Output nothing but the number of lines that include the word "with".

* * *

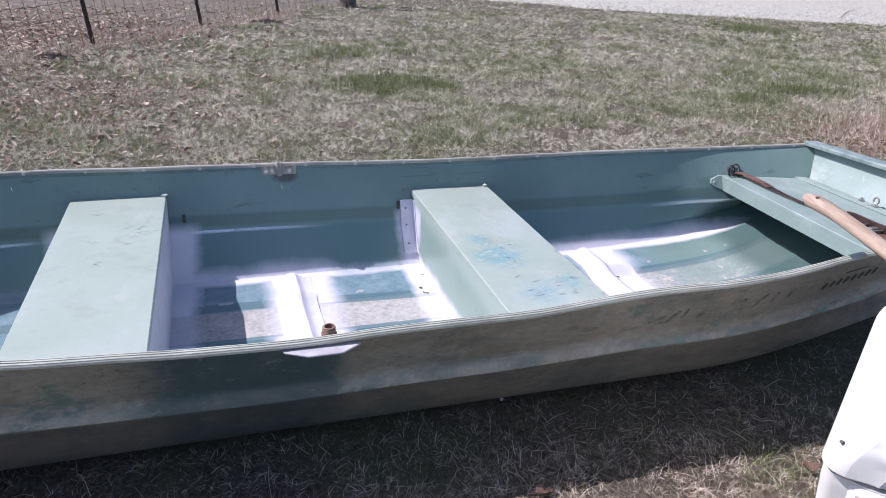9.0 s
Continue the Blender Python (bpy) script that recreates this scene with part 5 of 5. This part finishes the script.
# the lawn behind the boat, finest near it
LAWN = ((350000, 0.42, 2.0, 0.036, 0.0022), (380000, 2.0, 4.0, 0.044, 0.0031), (360000, 4.0, 7.0, 0.048, 0.0050), (260000, 7.0, 11.0, 0.052, 0.0080), (110000, 11.0, 18.0, 0.060, 0.0120))
dry, fresh = [], []
for count, y0, y1, L, w in LAWN:
    px, py = lawn_spread(count, y0, y1)
    tx, ty = lawn_spread(count // 40, y0, y1)
    px, py, az = tufted(px, py, tx, ty, 0.6, 0.55 * L)
    keep = free(px, py) & (RNG.random(count) < np.clip((gaps(px, py, 0.075 + 0.014 * y0) - 0.38) / 0.10, 0.06, 1))
    px, py, az = px[keep], py[keep], az[keep]
    dry.append((px, py, az, L * np.minimum(RNG.lognormal(0, 0.45, len(px)), 2.2), w * RNG.uniform(0.5, 1.4, len(px)), np.abs(RNG.normal(0.30, 0.40, len(px)))))
    count = count // 6
    px, py = lawn_spread(count, y0, y1)
    tx, ty = lawn_spread(count // 22, y0, y1)
    patch = clumpy(tx, ty, 2.3, 0.3)
    px, py, az = tufted(px, py, tx[patch], ty[patch], 0.93, 0.8 * L)
    keep = free(px, py)
    px, py, az = px[keep], py[keep], az[keep]
    fresh.append((px, py, az, 1.15 * L * RNG.lognormal(0, 0.35, len(px)), w * RNG.uniform(0.6, 1.3, len(px)), RNG.uniform(0.2, 1.2 - 0.07 * y0, len(px))))
# rough grass all round, out to the sides and behind the camera
for count, x0, x1, y0, y1, L, w in ((150000, -6.0, 9.0, -5.5, -1.35, 0.05, 0.0050), (66000, -6.0, -1.30, -1.5, 0.8, 0.045, 0.0042), (60000, -7.0, -1.6, 0.4, 6.0, 0.048, 0.0050), (50000, 5.0, 10.0, -1.5, 4.0, 0.05, 0.005), (36000, 2.15, 5.5, -1.5, 0.6, 0.042, 0.0032)):
    px, py = spread(count, x0, x1, y0, y1)
    keep = free(px, py)
    px, py = px[keep], py[keep]
    dry.append((px, py, RNG.uniform(0, math.tau, len(px)), L * RNG.lognormal(0, 0.4, len(px)), np.full(len(px), w), np.abs(RNG.normal(0.3, 0.4, len(px)))))
strands("dry_grass", *lay(dry), STRAW, "matted dry straw-coloured lawn with faded green patches", "grass")
# thick green patches
for cx, cy, sx, sy, count, L in ((1.12, 4.20, 0.20, 0.20, 8000, 0.052), (1.62, 4.10, 0.10, 0.13, 2200, 0.052), (8.35, 8.45, 0.30, 0.34, 4500, 0.08), (4.95, 3.55, 0.30, 0.16, 2600, 0.09), (4.30, 3.25, 0.16, 0.10, 900, 0.08), (-1.20, 1.55, 0.30, 0.10, 1900, 0.06), (-0.5, 1.30, 0.18, 0.08, 700, 0.06), (2.1, 6.6, 0.8, 0.4, 3500, 0.045),
                                 (5.4, 4.4, 0.8, 0.5, 5500, 0.05), (7.6, 5.9, 1.3, 0.7, 4500, 0.05), (2.4, 2.75, 0.35, 0.12, 1600, 0.055), (1.4, 6.0, 0.5, 0.25, 2500, 0.06)):
    px, py = RNG.normal(cx, sx, count), RNG.normal(cy, sy, count)
    px, py, az = tufted(px, py, RNG.normal(cx, sx, count // 70), RNG.normal(cy, sy, count // 70), 0.8, 0.035)
    fresh.append((px, py, az, L * RNG.lognormal(0, 0.3, count), np.full(count, 0.0022 + 0.0005 * cy), RNG.uniform(0.5, 1.3, count)))
strands("green_grass", *lay(fresh), GREEN, "thin tufts of green spring grass", "grass")

# the thin matted grass in front of the boat and by the bow
front = []
for count, x0, x1, y0, y1, L, w in ((375000, -2.05, 2.85, -1.72, -0.36, 0.026, 0.0012), (45000, 2.2, 6.5, -1.6, 0.8, 0.042, 0.0022)):
    px, py = spread(count, x0, x1, y0, y1)
    tx, ty = spread(count // 30, x0, x1, y0, y1)
    px, py, az = tufted(px, py, tx, ty, 0.65, 0.8 * L)
    keep = free(px, py)
    keep &= RNG.random(count) < (0.20 + 0.80 * np.clip((-0.57 - py) / 0.26, 0, 1) + (px > 2.3)) * np.clip((gaps(px, py, 0.06) - 0.33) / 0.14, 0.12, 1)
    rim = np.minimum(np.minimum(px - x0, x1 - px) / 0.40, (py - y0) / 0.32)
    keep &= RNG.random(count) < rim + 0.5 * (gaps(px, py, 0.25) - 0.5)
    px, py = px[keep], py[keep]
    front.append((px, py, L * np.minimum(RNG.lognormal(0, 0.5, len(px)), 2.2), w * RNG.uniform(0.6, 1.4, len(px)), np.abs(RNG.normal(0.44, 0.36, len(px)))))
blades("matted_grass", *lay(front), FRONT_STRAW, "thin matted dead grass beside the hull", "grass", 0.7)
px, py = spread(9000, -1.9, 2.6, -1.45, -0.4)
keep = free(px, py) & clumpy(px, py, 3.1, 1.3)
px, py = np.concatenate([px[keep], RNG.normal(1.05, 0.10, 160)]), np.concatenate([py[keep], RNG.normal(-0.85, 0.05, 160)])
blades("green_sprouts", px, py, 0.05 * RNG.lognormal(0, 0.35, len(px)), np.full(len(px), 0.0019), RNG.uniform(0.3, 1.1, len(px)), GREEN, "sparse green blades in the dead grass", "grass", 0.7)

# long loose straws lying on the lawn in front of and behind the boat
sx, sy = np.concatenate([RNG.uniform(-1.8, 2.4, 1100), RNG.uniform(-2.5, 5.0, 1500)]), np.concatenate([-1.4 + 0.9 * RNG.random(1100) ** 1.3, RNG.uniform(0.7, 3.4, 1500)])
keep = free(sx, sy)
sx, sy = sx[keep], sy[keep]
blades("loose_straw", sx, sy, RNG.uniform(0.05, 0.12, len(sx)), np.where(sy < 0, 0.0017, 0.0022), RNG.uniform(0.02, 0.5, len(sx)), PALE_STRAW, "long loose pale straws on the lawn", "straw", 0.35)

# tall dry stems round the tree
n = 5200
bx, by = RNG.normal(4.55, 0.42, n), RNG.normal(1.90, 0.33, n)
fx = RNG.uniform(-3.2, 1.2, 2600)
fx, fy = np.concatenate([fx, RNG.normal(0.75, 0.12, 500)]), np.concatenate([1.62 * fx + 8.55 + RNG.normal(0, 0.16, 2600), RNG.normal(9.55, 0.14, 500)])
bx, by, n = np.concatenate([bx, fx]), np.concatenate([by, fy]), n + len(fx)
blades("dry_brush", bx, by, RNG.uniform(0.06, 0.24, n), np.full(n, 0.0034), np.abs(RNG.normal(0.5, 0.5, n)), BRUSH, "pinkish-brown dry weed stems by tree and fence", "brush", 0.35)


def leaf_litter():
    bm = bmesh.new()
    rng = random.Random(11)
    spots = [(rng.gauss(-1.3, 0.75), rng.gauss(3.9, 0.7), rng.uniform(0.010, 0.022)) for _ in range(420)]
    spots += [(rng.gauss(-2.2, 0.7), rng.gauss(3.3, 0.8), rng.uniform(0.010, 0.020)) for _ in range(500)]
    spots += [(rng.gauss(-2.0, 1.0), rng.gauss(7.3, 1.3), rng.uniform(0.016, 0.034)) for _ in range(650)]
    spots += [(rng.gauss(4.8, 0.8), rng.gauss(1.4, 0.55), rng.uniform(0.005, 0.014)) for _ in range(5200)]
    spots += [(rng.gauss(4.65, 0.5), rng.gauss(1.62, 0.3), rng.uniform(0.014, 0.026)) for _ in range(260)]
    spots += [(rng.gauss(-0.9, 0.65), rng.gauss(3.6, 0.75), rng.uniform(0.010, 0.024)) for _ in range(650)]
    spots += [(rng.gauss(-2.4, 1.3), rng.gauss(7.6, 1.6), rng.uniform(0.016, 0.034)) for _ in range(1700)]
    spots += [(rng.uniform(-2, 6), rng.uniform(0.7, 6.5), rng.uniform(0.010, 0.020)) for _ in range(60)]
    for x, y, s in spots:
        m = pose(x, y, 0.012 + rng.uniform(0, 0.02), rng.uniform(-35, 35), rng.uniform(-35, 35), rng.uniform(0, 360))
        o = [(-1.3, 0), (-0.5, 0.55), (0.2, 0.5), (0.9, 0.65), (1.4, 0.1), (0.7, -0.5), (0.0, -0.4), (-0.6, -0.6)]
        vs = [bm.verts.new(m @ Vector((a * s, b * s, 0.35 * s * b * b))) for a, b in o]
        mid = bm.verts.new(m @ Vector((0, 0, -0.12 * s)))
        for k in range(8):
            bm.faces.new((vs[k], vs[(k + 1) % 8], mid))
    me = mesh_of(bm, "leaf_litter", grass_mat("leaf_litter", ((0.0, (0.085, 0.045, 0.034)), (1.0, (0.78, 0.66, 0.54)), (0.55, (0.33, 0.215, 0.160))), 0.7))
    tagged(new("leaf_litter", me), "scattered curled brown leaves on the lawn", "leaves", kind="stuff")


leaf_litter()


def dry_leaf(x, y, s, turn, seed):
    rng = random.Random(seed)
    bm = bmesh.new()
    m = pose(x, y, 0.014, rng.uniform(-20, 20), rng.uniform(-20, 20), turn)
    ring = []
    for k in range(18):
        a = k * math.tau / 18
        r = s * (0.75 + 0.32 * math.cos(3 * a) + rng.uniform(-0.1, 0.1))
        ring.append(bm.verts.new(m @ Vector((1.25 * r * math.cos(a), 0.8 * r * math.sin(a), 0.4 * abs(r * math.sin(a)) + 0.004 * rng.uniform(-1, 1)))))
    mid = bm.verts.new(m @ Vector((0, 0, 0)))
    for k in range(18):
        bm.faces.new((ring[k], ring[(k + 1) % 18], mid))
    tube(bm, [m @ Vector((-s, 0, 0.002)), m @ Vector((-2.0 * s, 0.2 * s, 0.004))], 0.0012, 4)
    tagged(new("dry_leaf", mesh_of(bm, "dry_leaf", LEAF, 60)), "curled red-brown dry leaf on the grass", "leaf", "leaves on the grass")


for args in ((0.457, -0.795, 0.025, 20, 1), (0.335, -0.985, 0.012, 70, 2), (1.131, -0.876, 0.02, 110, 3), (2.48, 3.54, 0.035, 30, 4), (0.12, -0.93, 0.011, 140, 7)):
    dry_leaf(*args)

for i, pts in enumerate(([(4.15, 1.25, 0.02), (4.45, 1.45, 0.05), (4.75, 1.40, 0.04), (5.0, 1.55, 0.03)], [(3.9, 1.5, 0.015), (4.3, 1.35, 0.03), (4.8, 1.20, 0.02)], [(4.55, 1.9, 0.02), (4.62, 1.85, 0.22), (4.60, 1.80, 0.45)], [(4.9, 1.75, 0.0), (4.8, 1.95, 0.3), (4.7, 2.15, 0.5)])):
    bm = bmesh.new()
    tube(bm, pts, [0.006, 0.005, 0.004, 0.003][:len(pts)], 6)
    tagged(new("twig", mesh_of(bm, "twig", BARK, 60)), "thin bare grey twig", "twig", "twigs by the tree")
bm = bmesh.new()
bmesh.ops.create_icosphere(bm, subdivisions=1, radius=0.006, matrix=pose(0.492, -0.425, 0.012))
tagged(new("pebble", mesh_of(bm, "pebble", PRIMER, 60)), "tiny white pebble at the edge of the hull", "pebble")


# ---- loose stones along the gravel drive, debris by the fence ----
def gravel_stones():
    bm = bmesh.new()
    rng = random.Random(21)
    for _ in range(4500):
        x = rng.uniform(-1.0, 15.0)
        y = road_y(x) + abs(rng.gauss(0.0, 2.0)) - 0.12
        r = rng.uniform(0.010, 0.030)
        m = pose(x, y, 0.012, rng.uniform(0, 360), rng.uniform(0, 360), 0)
        top = [m @ Vector((r * rng.uniform(0.7, 1.2) * a, r * rng.uniform(0.6, 1.1) * b, r * 0.7 * c)) for a, b, c in ((1, 0, 0), (-1, 0, 0), (0, 1, 0), (0, -1, 0), (0, 0, 1), (0, 0, -1))]
        vs = [bm.verts.new(p) for p in top]
        for a, b in ((0, 2), (2, 1), (1, 3), (3, 0)):
            bm.faces.new((vs[a], vs[b], vs[4])), bm.faces.new((vs[b], vs[a], vs[5]))
    me = mesh_of(bm, "gravel_stones", grass_mat("gravel_stone", ((0.0, (0.34, 0.33, 0.29)), (1.0, (0.72, 0.71, 0.65)), (0.5, (0.54, 0.53, 0.47))), through_light=0))
    tagged(new("gravel_stones", me), "loose pale stones along the drive", "gravel", kind="stuff")


gravel_stones()


def debris(x, y, size, seed):
    """A low heap of folded leaves, each one a bent six-sided sheet."""
    rng = random.Random(seed)
    bm = bmesh.new()
    for _ in range(90):
        r, a = abs(rng.gauss(0, 0.62)), rng.uniform(0, math.tau)
        px, py = x + 1.5 * size * r * math.cos(a), y + 0.9 * size * r * math.sin(a)
        h = max(0.012, size * 0.5 * (1 - 0.7 * r) * rng.random())
        s = size * rng.uniform(0.16, 0.34)
        m = pose(px, py, h, rng.uniform(-70, 70), rng.uniform(-70, 70), rng.uniform(0, 360))
        rim = [bm.verts.new(m @ Vector((1.5 * s * math.cos(k * 1.047), s * math.sin(k * 1.047) * rng.uniform(0.7, 1.2), 0.6 * s * abs(math.sin(k * 1.047)) + rng.uniform(-0.1, 0.1) * s))) for k in range(6)]
        mid = bm.verts.new(m @ Vector((0, 0, 0)))
        for k in range(6):
            bm.faces.new((rim[k], rim[(k + 1) % 6], mid))
    ob = new("debris", mesh_of(bm, "debris", plain("damp_debris", (0.075, 0.058, 0.055), (0.34, 0.27, 0.235), 25, 0.8, 0.0, 0.8), 20))
    tagged(ob, "dark crumpled heap of wet leaves on the lawn", "debris", "heaps of wet leaves")


debris(-1.66, 5.72, 0.085, 2)
debris(0.55, 8.9, 0.085, 5)
# three small heaps added in place of dark bare patches in the lawn
debris(-0.90, 2.64, 0.030, 7)
debris(-0.62, 2.85, 0.022, 8)
debris(2.70, 3.02, 0.026, 9)
bm = bmesh.new()
tube(bm, [(12.0, 10.4, 0.03), (13.0, 11.3, 0.06), (14.2, 12.3, 0.05)], [0.010, 0.009, 0.006], 6)
tagged(new("twig", mesh_of(bm, "twig", BARK, 60)), "bare stick lying on the gravel", "twig", "twigs by the tree")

* * *

Written response →
2